Material supplied:
****
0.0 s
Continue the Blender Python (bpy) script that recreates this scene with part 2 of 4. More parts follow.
****
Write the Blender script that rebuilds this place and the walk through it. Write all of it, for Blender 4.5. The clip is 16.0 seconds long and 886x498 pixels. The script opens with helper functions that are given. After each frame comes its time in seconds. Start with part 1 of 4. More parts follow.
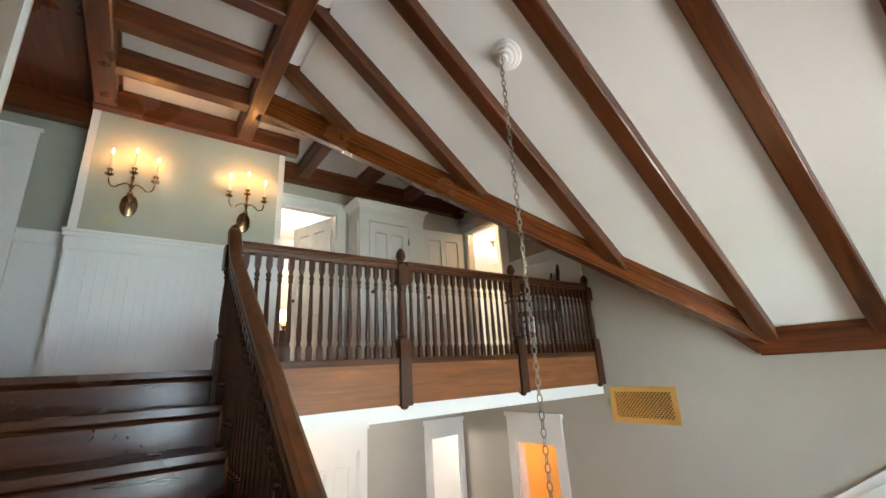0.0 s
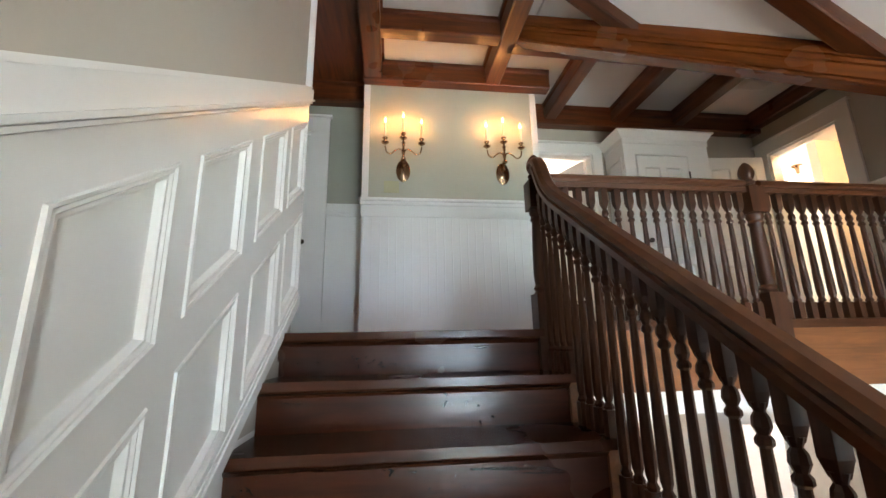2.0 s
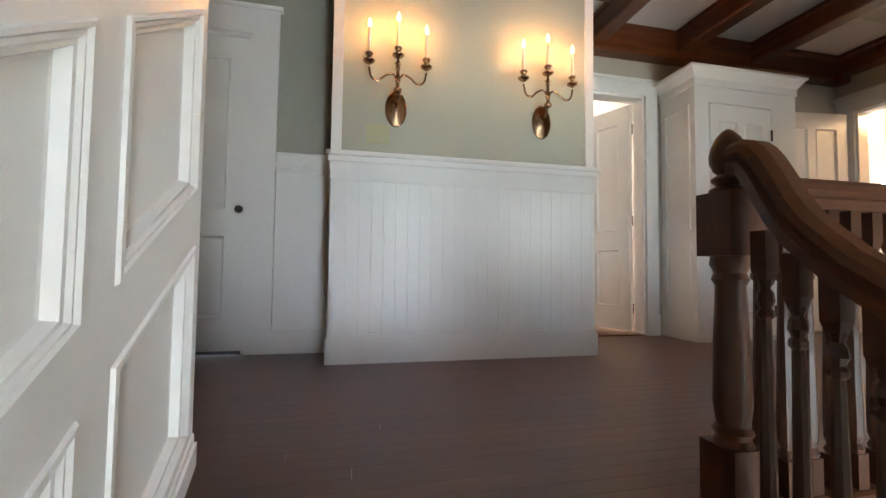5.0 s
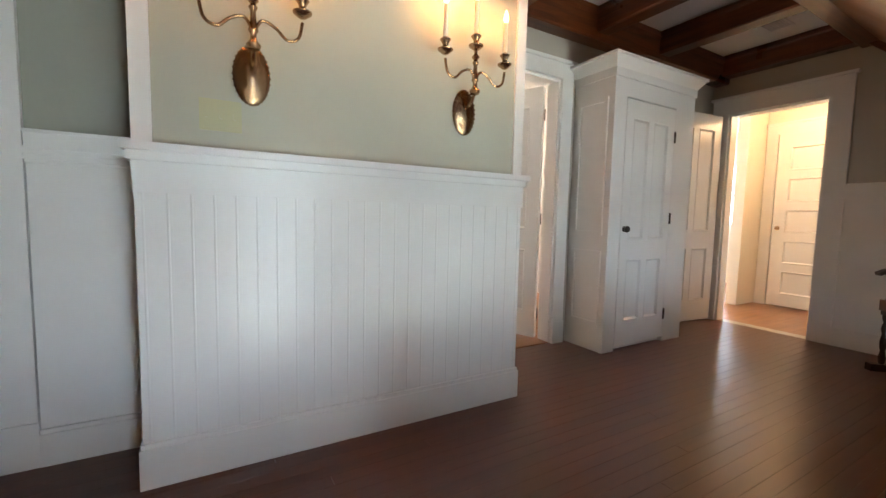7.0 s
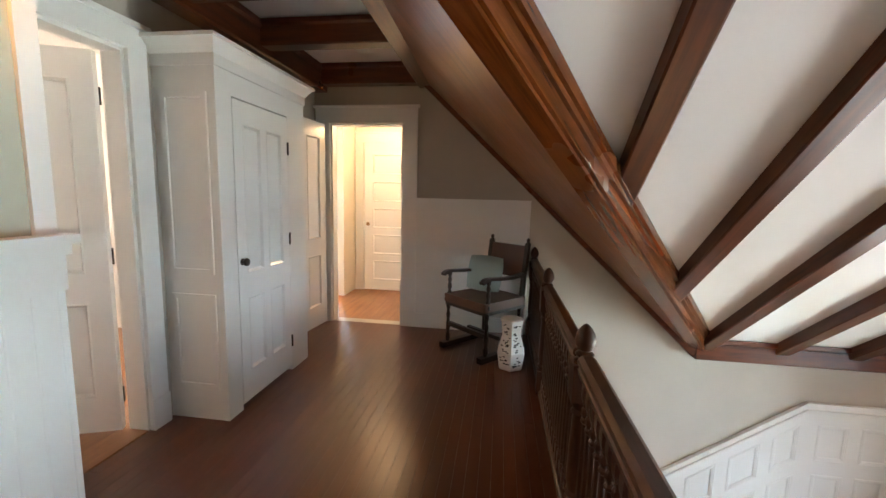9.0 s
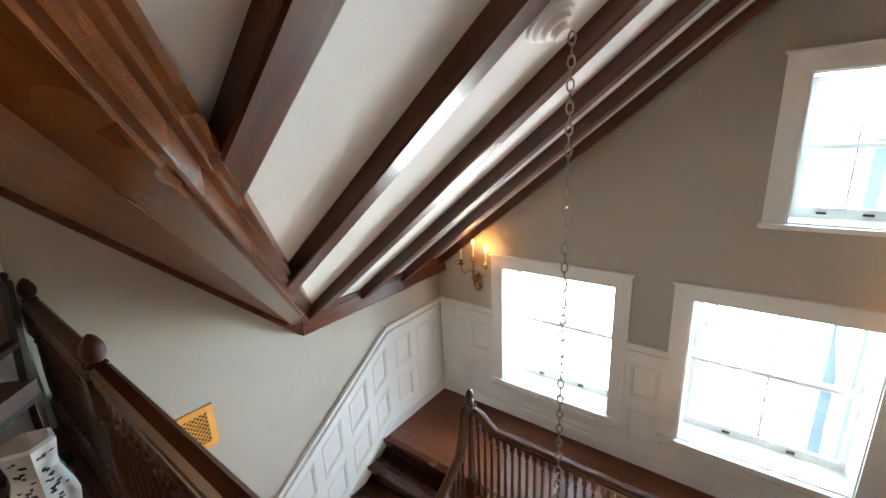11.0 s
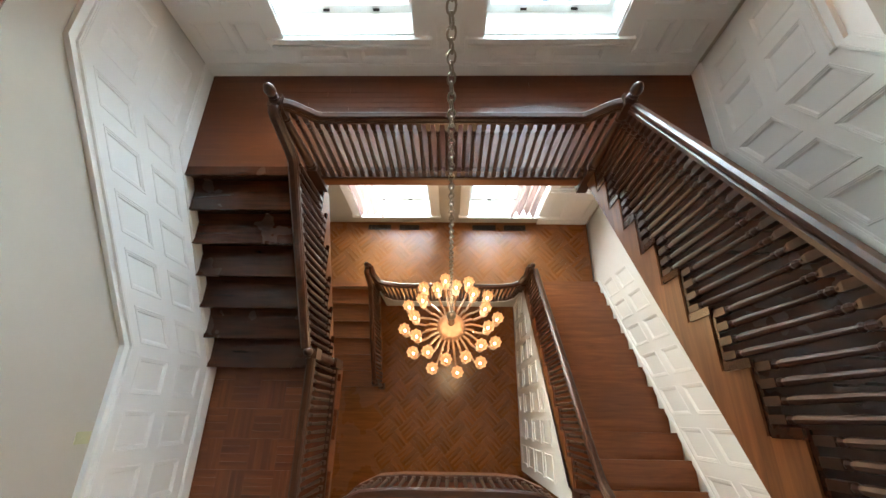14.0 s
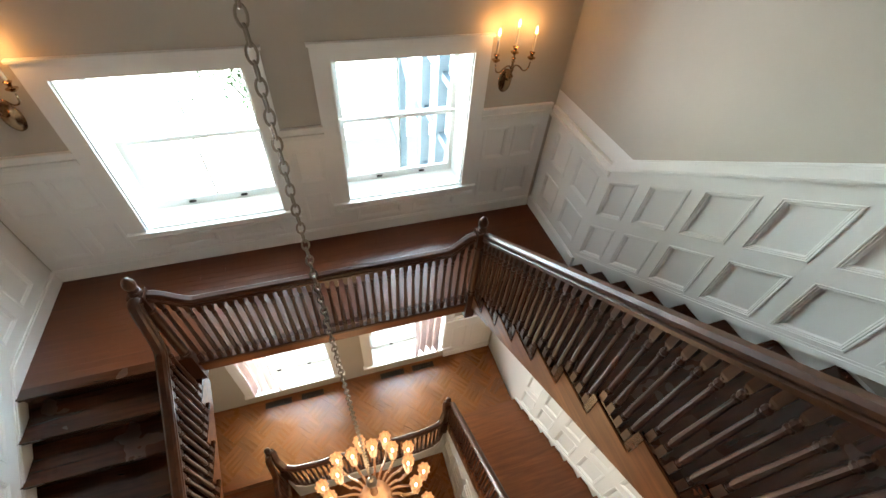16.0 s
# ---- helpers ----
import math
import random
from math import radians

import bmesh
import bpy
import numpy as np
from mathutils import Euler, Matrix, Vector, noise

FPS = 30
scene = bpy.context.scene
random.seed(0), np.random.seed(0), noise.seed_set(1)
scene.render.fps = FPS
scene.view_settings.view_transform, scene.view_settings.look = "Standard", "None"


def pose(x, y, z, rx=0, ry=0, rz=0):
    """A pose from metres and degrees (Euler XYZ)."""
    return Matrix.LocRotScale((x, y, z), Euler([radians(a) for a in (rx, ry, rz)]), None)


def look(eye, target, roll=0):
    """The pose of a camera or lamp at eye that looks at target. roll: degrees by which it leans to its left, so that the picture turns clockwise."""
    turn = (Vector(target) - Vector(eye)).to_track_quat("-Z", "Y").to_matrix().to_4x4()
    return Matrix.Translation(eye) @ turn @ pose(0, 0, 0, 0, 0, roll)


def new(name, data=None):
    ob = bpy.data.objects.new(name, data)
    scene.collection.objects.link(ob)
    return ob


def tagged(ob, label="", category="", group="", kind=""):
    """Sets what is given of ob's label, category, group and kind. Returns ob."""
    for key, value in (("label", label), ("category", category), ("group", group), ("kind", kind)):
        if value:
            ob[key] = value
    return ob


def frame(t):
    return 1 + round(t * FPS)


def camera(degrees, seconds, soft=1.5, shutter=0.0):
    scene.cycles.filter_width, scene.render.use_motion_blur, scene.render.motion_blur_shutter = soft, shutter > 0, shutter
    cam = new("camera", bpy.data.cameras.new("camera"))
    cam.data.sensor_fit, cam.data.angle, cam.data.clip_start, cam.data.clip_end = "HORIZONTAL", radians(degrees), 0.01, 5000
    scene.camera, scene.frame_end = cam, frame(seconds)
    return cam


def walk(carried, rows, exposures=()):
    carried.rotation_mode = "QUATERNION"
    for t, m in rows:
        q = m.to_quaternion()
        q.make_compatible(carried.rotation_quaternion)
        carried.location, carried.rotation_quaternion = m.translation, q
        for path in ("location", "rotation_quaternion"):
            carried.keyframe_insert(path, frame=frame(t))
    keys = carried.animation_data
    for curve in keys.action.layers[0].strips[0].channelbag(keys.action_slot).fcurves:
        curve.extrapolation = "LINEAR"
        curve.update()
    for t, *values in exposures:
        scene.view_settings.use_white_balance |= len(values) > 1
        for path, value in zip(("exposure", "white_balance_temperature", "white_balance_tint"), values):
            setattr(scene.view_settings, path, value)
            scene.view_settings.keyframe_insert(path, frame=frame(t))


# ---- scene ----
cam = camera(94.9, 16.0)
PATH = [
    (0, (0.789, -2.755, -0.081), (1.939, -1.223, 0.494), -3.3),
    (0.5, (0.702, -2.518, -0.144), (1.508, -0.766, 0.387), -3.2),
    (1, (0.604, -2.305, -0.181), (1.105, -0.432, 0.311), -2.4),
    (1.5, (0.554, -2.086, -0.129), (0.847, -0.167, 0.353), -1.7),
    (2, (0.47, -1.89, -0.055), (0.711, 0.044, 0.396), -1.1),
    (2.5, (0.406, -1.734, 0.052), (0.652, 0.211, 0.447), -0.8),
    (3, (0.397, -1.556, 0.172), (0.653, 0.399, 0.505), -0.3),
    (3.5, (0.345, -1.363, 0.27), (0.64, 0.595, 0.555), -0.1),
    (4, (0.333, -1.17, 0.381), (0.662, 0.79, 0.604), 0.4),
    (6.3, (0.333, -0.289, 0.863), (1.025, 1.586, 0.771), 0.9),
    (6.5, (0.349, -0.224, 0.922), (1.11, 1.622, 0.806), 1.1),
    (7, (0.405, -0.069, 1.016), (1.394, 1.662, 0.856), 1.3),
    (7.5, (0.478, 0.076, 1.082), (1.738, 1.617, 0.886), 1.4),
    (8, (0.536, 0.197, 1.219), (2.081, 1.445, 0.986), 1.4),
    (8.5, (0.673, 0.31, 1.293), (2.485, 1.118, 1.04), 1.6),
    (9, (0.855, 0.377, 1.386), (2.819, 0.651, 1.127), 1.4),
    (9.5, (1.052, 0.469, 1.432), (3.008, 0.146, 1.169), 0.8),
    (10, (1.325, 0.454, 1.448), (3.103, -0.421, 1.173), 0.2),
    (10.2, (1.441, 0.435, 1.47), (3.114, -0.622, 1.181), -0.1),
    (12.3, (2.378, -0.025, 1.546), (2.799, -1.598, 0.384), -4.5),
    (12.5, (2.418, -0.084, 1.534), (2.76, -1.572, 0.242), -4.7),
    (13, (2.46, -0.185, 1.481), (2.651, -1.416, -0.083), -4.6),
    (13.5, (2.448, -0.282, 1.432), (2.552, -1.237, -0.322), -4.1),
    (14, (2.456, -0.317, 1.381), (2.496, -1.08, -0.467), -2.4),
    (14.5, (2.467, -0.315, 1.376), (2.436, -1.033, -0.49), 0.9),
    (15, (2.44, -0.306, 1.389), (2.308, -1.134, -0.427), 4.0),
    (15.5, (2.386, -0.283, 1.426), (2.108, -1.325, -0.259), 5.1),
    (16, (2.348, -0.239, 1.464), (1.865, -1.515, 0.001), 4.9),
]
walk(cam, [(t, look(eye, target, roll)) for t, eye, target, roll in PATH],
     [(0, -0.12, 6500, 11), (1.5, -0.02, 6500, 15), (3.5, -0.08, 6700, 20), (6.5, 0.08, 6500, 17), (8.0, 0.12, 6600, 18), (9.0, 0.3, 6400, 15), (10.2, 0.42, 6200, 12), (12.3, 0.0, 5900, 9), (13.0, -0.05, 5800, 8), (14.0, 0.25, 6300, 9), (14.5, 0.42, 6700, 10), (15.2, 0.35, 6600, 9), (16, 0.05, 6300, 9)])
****
Written instruction: Both the line with "for path, value" and the line with "scene.view_settings.keyframe_insert(path, frame=frame(t))" belong in the extract, along with every line between them; set down those lines exactly and only.

Response to this exercise:
        for path, value in zip(("exposure", "white_balance_temperature", "white_balance_tint"), values):
            setattr(scene.view_settings, path, value)
            scene.view_settings.keyframe_insert(path, frame=frame(t))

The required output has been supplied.